SHORT PROBLEM :: Transcribe only part of the material below: the lines from the one containing "carried.location, carried.rotation_quaternion = m.translation, q" through the one containing "keys = carried.animation_data", inclusive, exactly as written.

───── RECORD SET

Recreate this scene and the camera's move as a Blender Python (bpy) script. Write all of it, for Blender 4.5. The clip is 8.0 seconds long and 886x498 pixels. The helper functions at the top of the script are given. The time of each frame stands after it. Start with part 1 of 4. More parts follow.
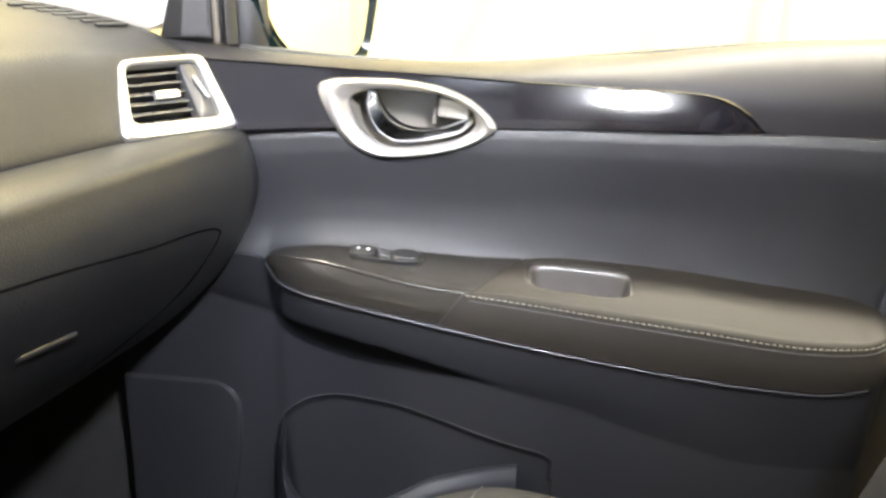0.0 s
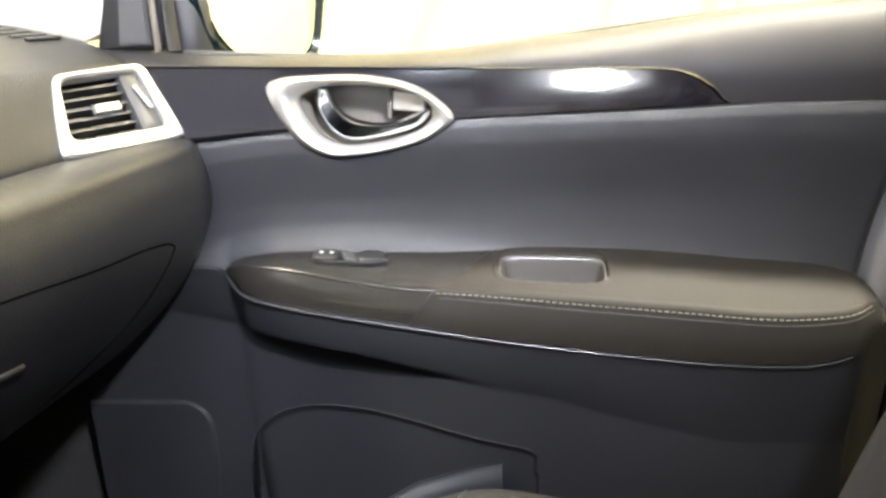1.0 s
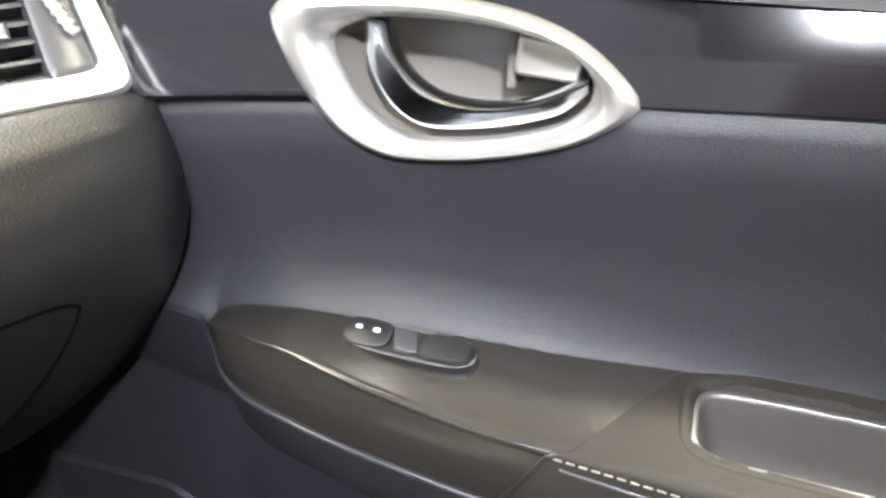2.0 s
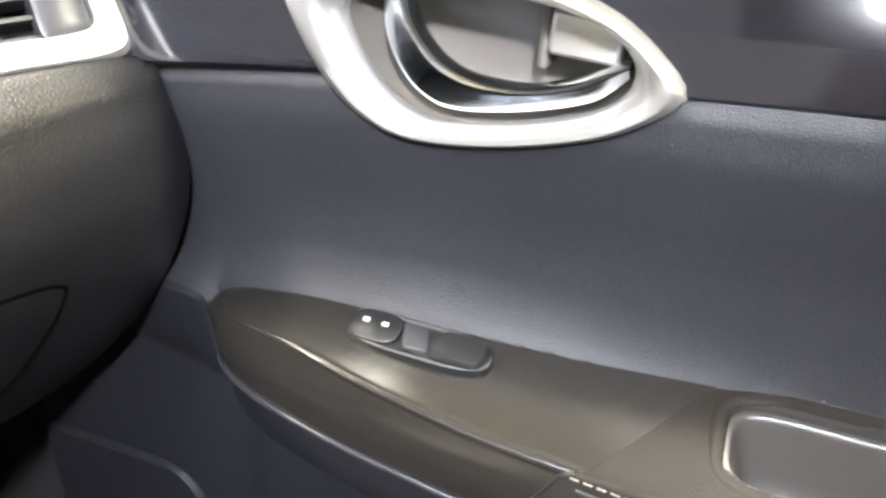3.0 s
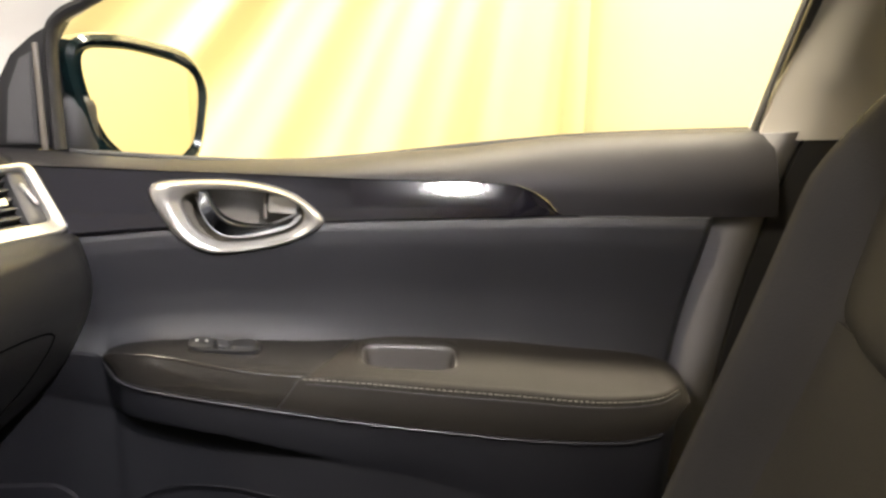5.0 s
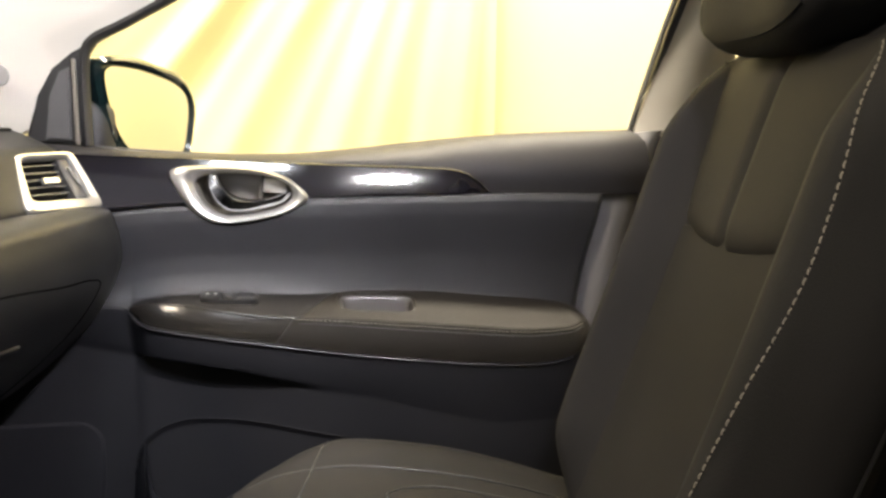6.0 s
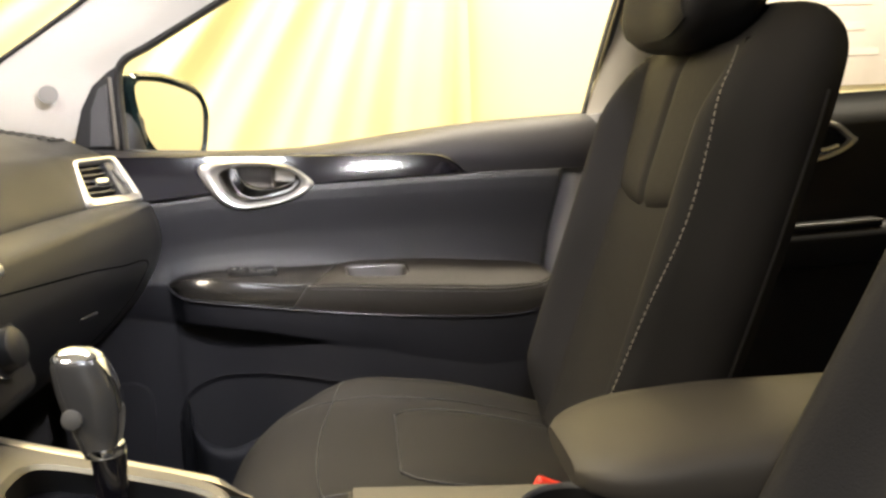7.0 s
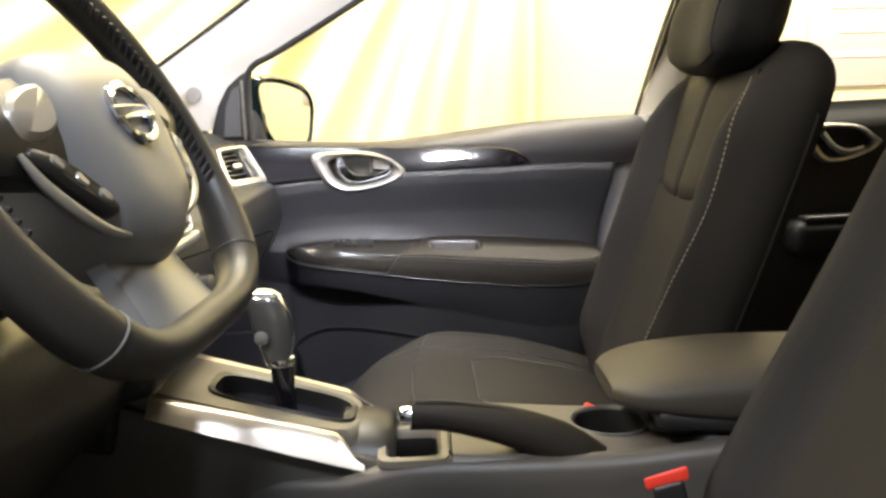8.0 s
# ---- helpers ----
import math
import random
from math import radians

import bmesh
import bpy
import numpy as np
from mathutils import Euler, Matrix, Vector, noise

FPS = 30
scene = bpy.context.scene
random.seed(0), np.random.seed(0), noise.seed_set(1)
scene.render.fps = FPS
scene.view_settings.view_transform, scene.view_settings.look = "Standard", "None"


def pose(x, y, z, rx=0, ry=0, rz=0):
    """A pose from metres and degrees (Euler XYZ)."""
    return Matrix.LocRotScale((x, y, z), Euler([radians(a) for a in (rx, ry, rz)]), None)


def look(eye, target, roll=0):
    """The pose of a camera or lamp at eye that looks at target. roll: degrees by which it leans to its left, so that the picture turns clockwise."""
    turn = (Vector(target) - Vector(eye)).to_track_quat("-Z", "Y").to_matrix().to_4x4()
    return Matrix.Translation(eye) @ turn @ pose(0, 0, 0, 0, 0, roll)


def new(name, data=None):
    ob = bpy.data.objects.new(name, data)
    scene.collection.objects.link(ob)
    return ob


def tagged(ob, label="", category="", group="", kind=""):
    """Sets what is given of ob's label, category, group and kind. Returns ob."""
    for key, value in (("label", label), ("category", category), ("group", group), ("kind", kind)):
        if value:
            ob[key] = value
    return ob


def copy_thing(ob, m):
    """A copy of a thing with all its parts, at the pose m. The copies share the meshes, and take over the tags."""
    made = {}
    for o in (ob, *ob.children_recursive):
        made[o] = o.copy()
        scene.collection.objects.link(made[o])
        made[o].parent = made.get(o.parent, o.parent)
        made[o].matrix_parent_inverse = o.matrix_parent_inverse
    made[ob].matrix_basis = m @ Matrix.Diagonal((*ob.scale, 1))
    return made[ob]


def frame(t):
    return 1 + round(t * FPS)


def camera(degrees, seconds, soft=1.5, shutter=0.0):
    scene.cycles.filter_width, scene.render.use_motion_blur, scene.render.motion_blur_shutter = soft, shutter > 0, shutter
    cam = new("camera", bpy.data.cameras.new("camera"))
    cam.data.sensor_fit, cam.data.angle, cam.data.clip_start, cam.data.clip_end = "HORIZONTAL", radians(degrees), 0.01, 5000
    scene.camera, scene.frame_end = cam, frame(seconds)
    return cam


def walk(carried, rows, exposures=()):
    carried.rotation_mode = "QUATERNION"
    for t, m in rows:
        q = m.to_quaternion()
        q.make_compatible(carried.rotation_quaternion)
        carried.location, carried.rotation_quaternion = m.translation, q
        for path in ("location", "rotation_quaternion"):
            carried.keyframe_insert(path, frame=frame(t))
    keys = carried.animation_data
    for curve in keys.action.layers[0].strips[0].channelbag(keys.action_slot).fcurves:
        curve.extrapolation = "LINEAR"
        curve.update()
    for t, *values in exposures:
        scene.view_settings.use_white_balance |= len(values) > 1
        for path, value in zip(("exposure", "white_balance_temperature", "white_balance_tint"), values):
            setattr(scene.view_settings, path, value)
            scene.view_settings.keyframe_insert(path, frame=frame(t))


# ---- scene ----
cam = camera(57.0, 8.0, soft=2.8)
PATH = [
    (0, (0.201, -0.752, 0.704), (-0.007, 1.147, 0.112), 1.0),
    (0.5, (0.21, -0.752, 0.698), (0.094, 1.153, 0.1), -1.7),
    (1, (0.209, -0.727, 0.697), (0.055, 1.174, 0.094), -2.9),
    (1.5, (0.222, -0.545, 0.695), (-0.173, 1.309, 0.058), -3.0),
    (2, (0.197, -0.342, 0.684), (-0.402, 1.358, -0.184), -1.6),
    (2.2, (0.186, -0.301, 0.685), (-0.435, 1.366, -0.23), -0.4),
    (3.3, (0.189, -0.317, 0.681), (-0.452, 1.322, -0.27), 0.0),
    (3.5, (0.191, -0.33, 0.682), (-0.439, 1.322, -0.253), 0.0),
    (4, (0.222, -0.458, 0.699), (-0.174, 1.39, 0.044), -0.1),
    (4.5, (0.218, -0.647, 0.696), (0.174, 1.296, 0.224), 0.6),
    (5, (0.225, -0.806, 0.741), (0.371, 1.14, 0.3), 0.3),
    (5.2, (0.206, -0.88, 0.683), (0.515, 1.074, 0.389), -0.8),
    (6.3, (0.119, -1.093, 0.674), (0.53, 0.843, 0.388), -0.5),
    (6.5, (0.114, -1.129, 0.677), (0.554, 0.802, 0.398), -1.6),
    (7, (0.094, -1.245, 0.685), (0.509, 0.684, 0.358), -2.8),
    (7.2, (0.079, -1.289, 0.687), (0.465, 0.641, 0.328), -3.2),
    (7.5, (0.051, -1.358, 0.699), (0.381, 0.583, 0.35), -3.5),
    (7.8, (0.037, -1.422, 0.715), (0.365, 0.518, 0.356), -1.9),
    (8, (0.021, -1.47, 0.722), (0.301, 0.475, 0.353), -1.9),
]
EXPOSURE = [(0.0, 0.14, 6200, 10), (1.0, 0.10, 6200, 10), (2.2, 0.05, 6100, 10), (3.4, 0.07, 6100, 10), (4.0, -0.26, 6500, 10), (4.5, -0.60, 6850, 12), (5.0, -0.84, 6800, 13),
            (6.3, -0.86, 6600, 13), (7.0, -0.79, 6700, 13), (8.0, -0.62, 6350, 13)]
walk(cam, [(t, look(eye, target, roll)) for t, eye, target, roll in PATH], EXPOSURE)

# ---- light ----
world = bpy.data.worlds.new("world")
scene.world = world
world.use_nodes = True
world.node_tree.nodes["Background"].inputs[0].default_value = (0.9, 0.85, 0.75, 1)
world.node_tree.nodes["Background"].inputs[1].default_value = 0.006


def area(name, m, sx, sy, watts, colour):
    d = bpy.data.lights.new(name, "AREA")
    d.shape, d.size, d.size_y, d.energy, d.color = "RECTANGLE", sx, sy, watts, colour
    ob = new(name, d)
    ob.matrix_world = m
    return ob


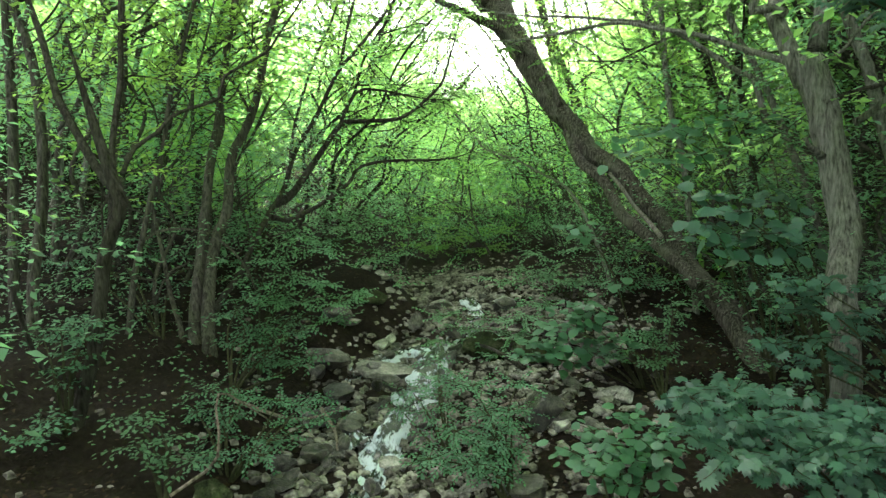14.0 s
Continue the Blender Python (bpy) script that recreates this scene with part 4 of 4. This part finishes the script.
plant("far_sapling", "upright sapling with bright layered sprays in the gap", (0.2, 12.3), [(-0.38, 12.00, 0.82, 0.67), (0.07, 12.00, 1.02, 0.67), (0.52, 12.00, 1.15, 0.67), (0.74, 12.00, 0.79, 0.67), (-0.19, 12.00, 0.37, 0.62), (-0.83, 12.00, 0.83, 0.62), (0.26, 12.00, 0.37, 0.61), (0.94, 12.00, 1.14, 0.56), (-0.62, 12.00, 1.39, 0.56), (0.05, 12.00, 1.60, 0.56)], LEAF_FAR, OVATE, 0.061, 0.032, 10, 333, single=0)
plant("slope_bush", "dense green bush on the bank behind the leaning trunk", (3.3, 5.6), [(3.63, 7.40, 0.80, 0.31), (3.40, 6.40, 0.76, 0.27), (3.43, 7.40, 1.01, 0.27), (3.31, 6.40, 0.52, 0.27), (3.48, 6.20, 0.97, 0.26), (3.37, 5.80, 0.71, 0.24), (3.33, 7.40, 0.80, 0.27), (3.63, 6.00, 1.23, 0.25), (3.97, 7.40, 1.07, 0.31), (3.17, 5.60, 0.50, 0.23), (3.70, 7.40, 0.52, 0.27)], LEAF_UNDER, OVATE, 0.041, 0.024, 9, 351, single=0, extra=2)
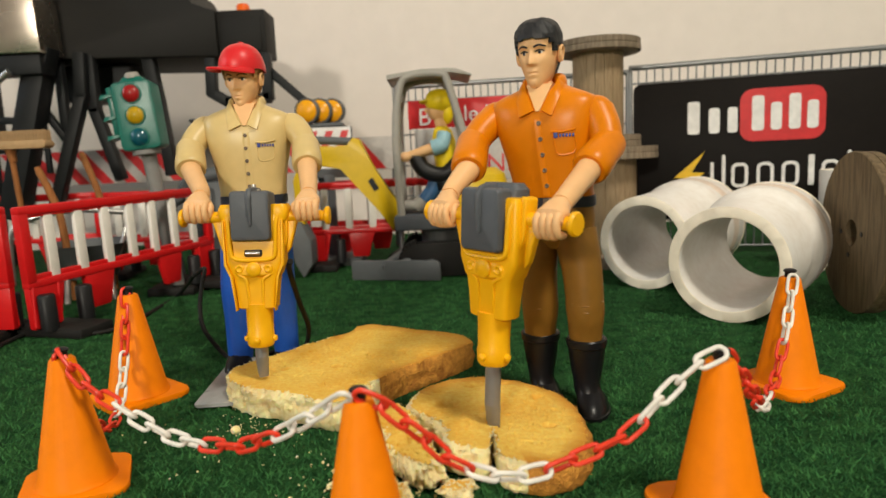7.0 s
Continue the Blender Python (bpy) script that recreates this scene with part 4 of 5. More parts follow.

──────────

RESULT OF THE TASK ::
        carried.location, carried.rotation_quaternion = m.translation, q
        for path in ("location", "rotation_quaternion"):
            carried.keyframe_insert(path, frame=frame(t))
    keys = carried.animation_data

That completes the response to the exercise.